— BEGIN —

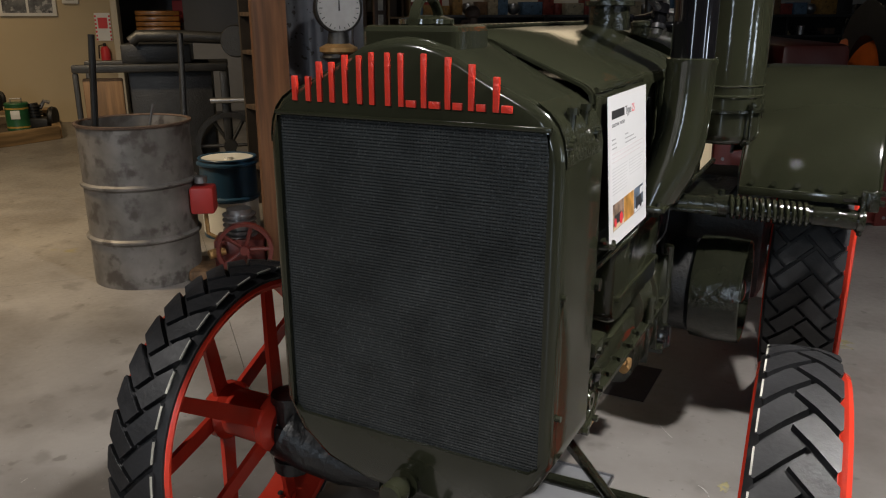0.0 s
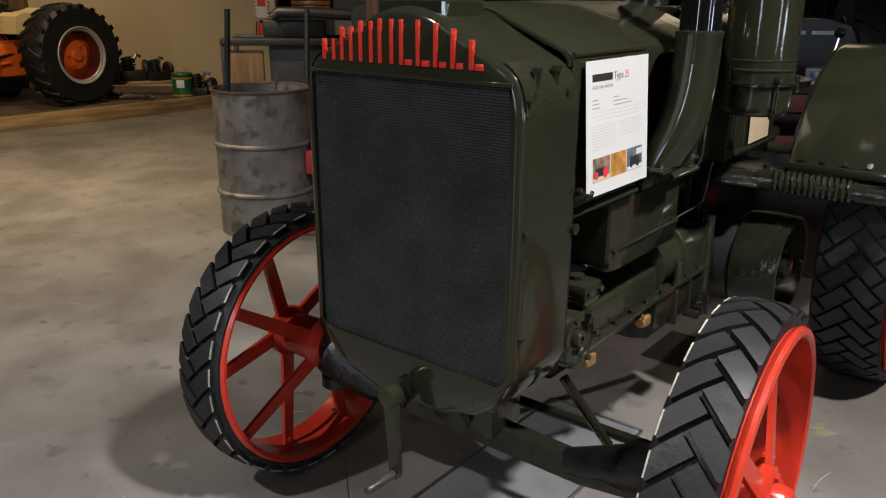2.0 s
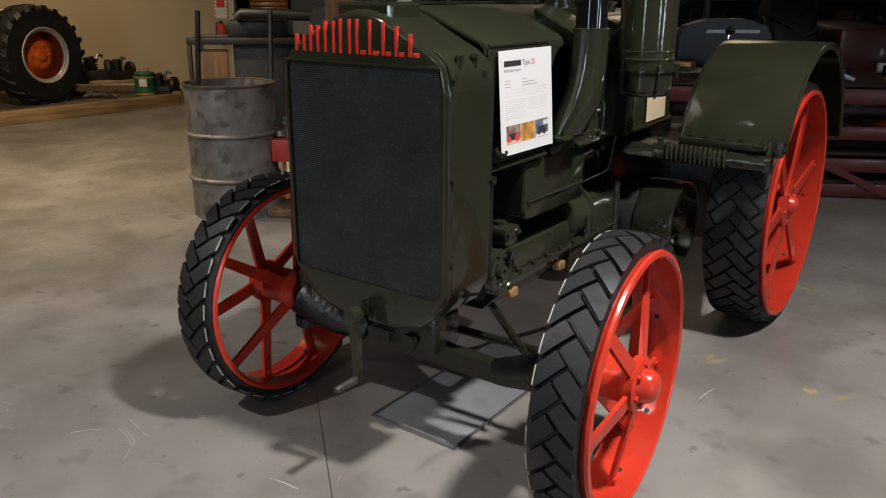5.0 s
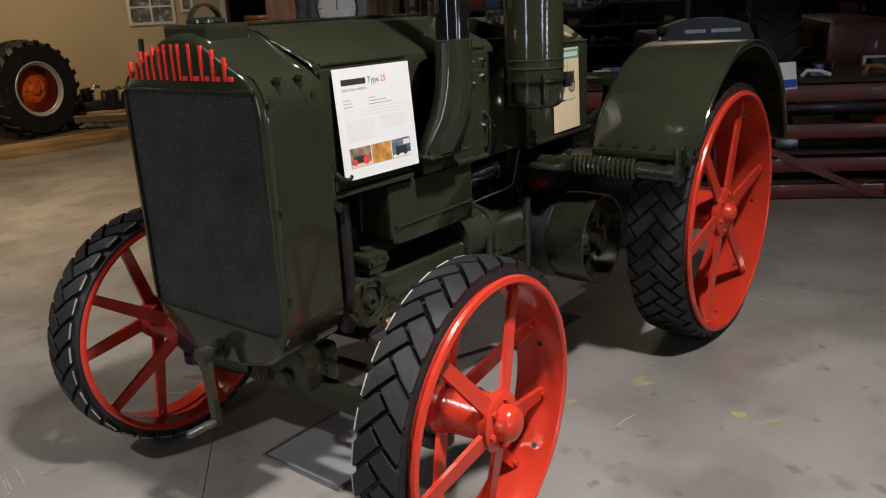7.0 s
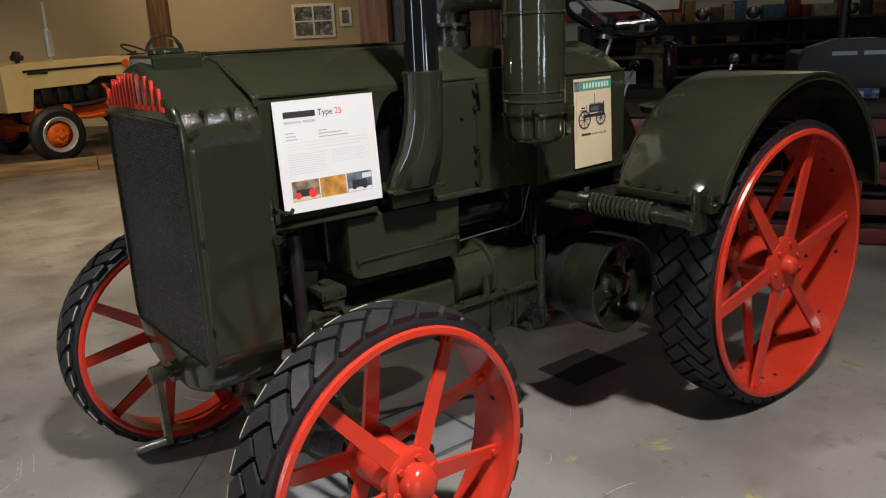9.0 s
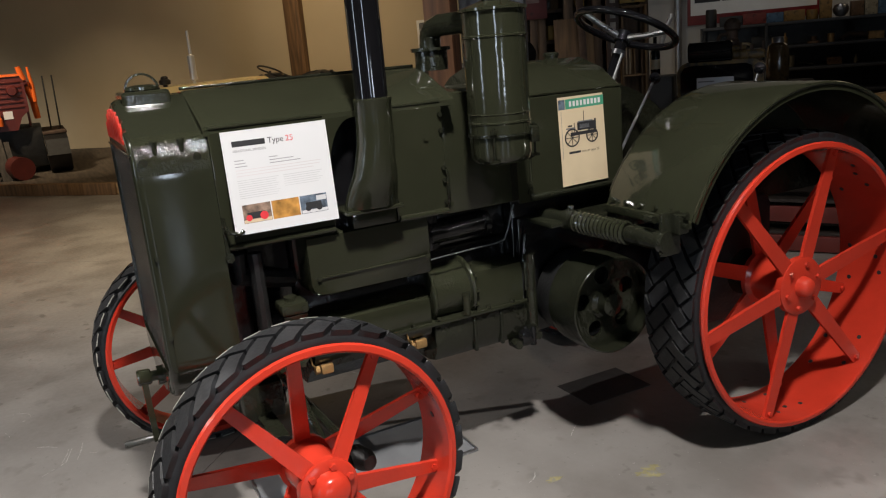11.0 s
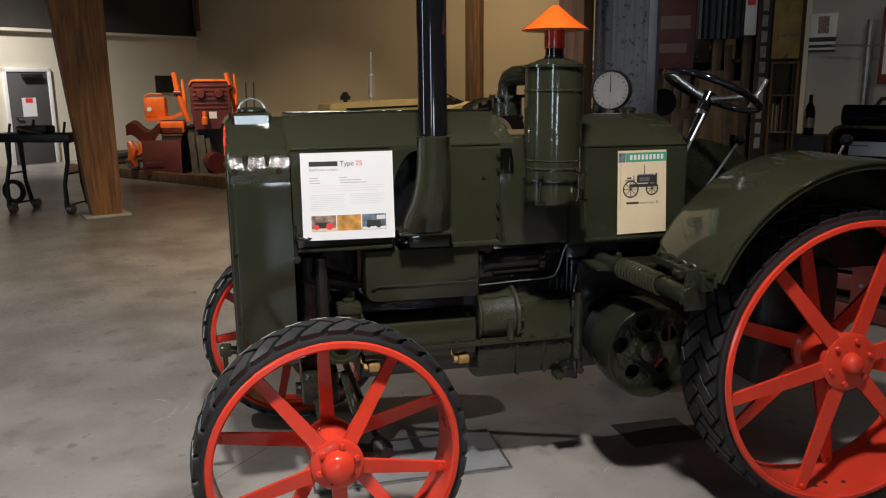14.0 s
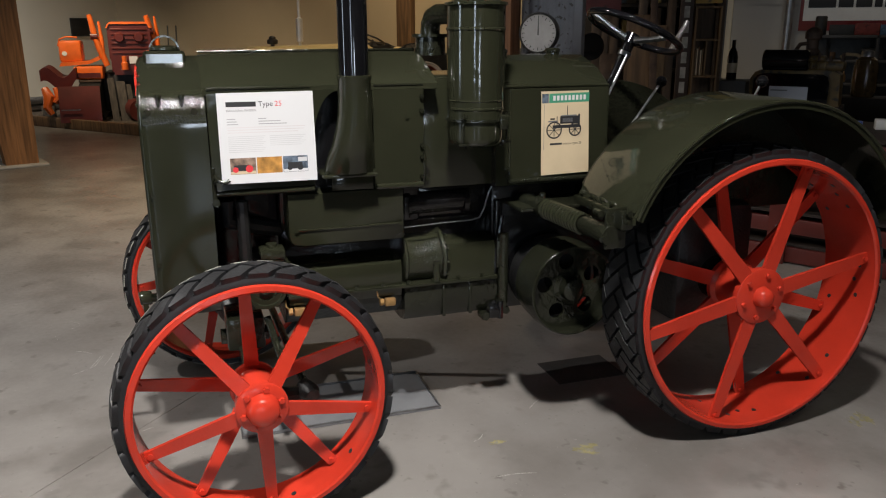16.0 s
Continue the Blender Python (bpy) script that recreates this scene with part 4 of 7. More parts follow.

— END —

◆ **Given request**
Reproduce all of the data exactly, omitting each picture it holds.

◆ **Final result**
0.0 s
2.0 s
5.0 s
7.0 s
9.0 s
11.0 s
14.0 s
16.0 s
Continue the Blender Python (bpy) script that recreates this scene with part 4 of 7. More parts follow.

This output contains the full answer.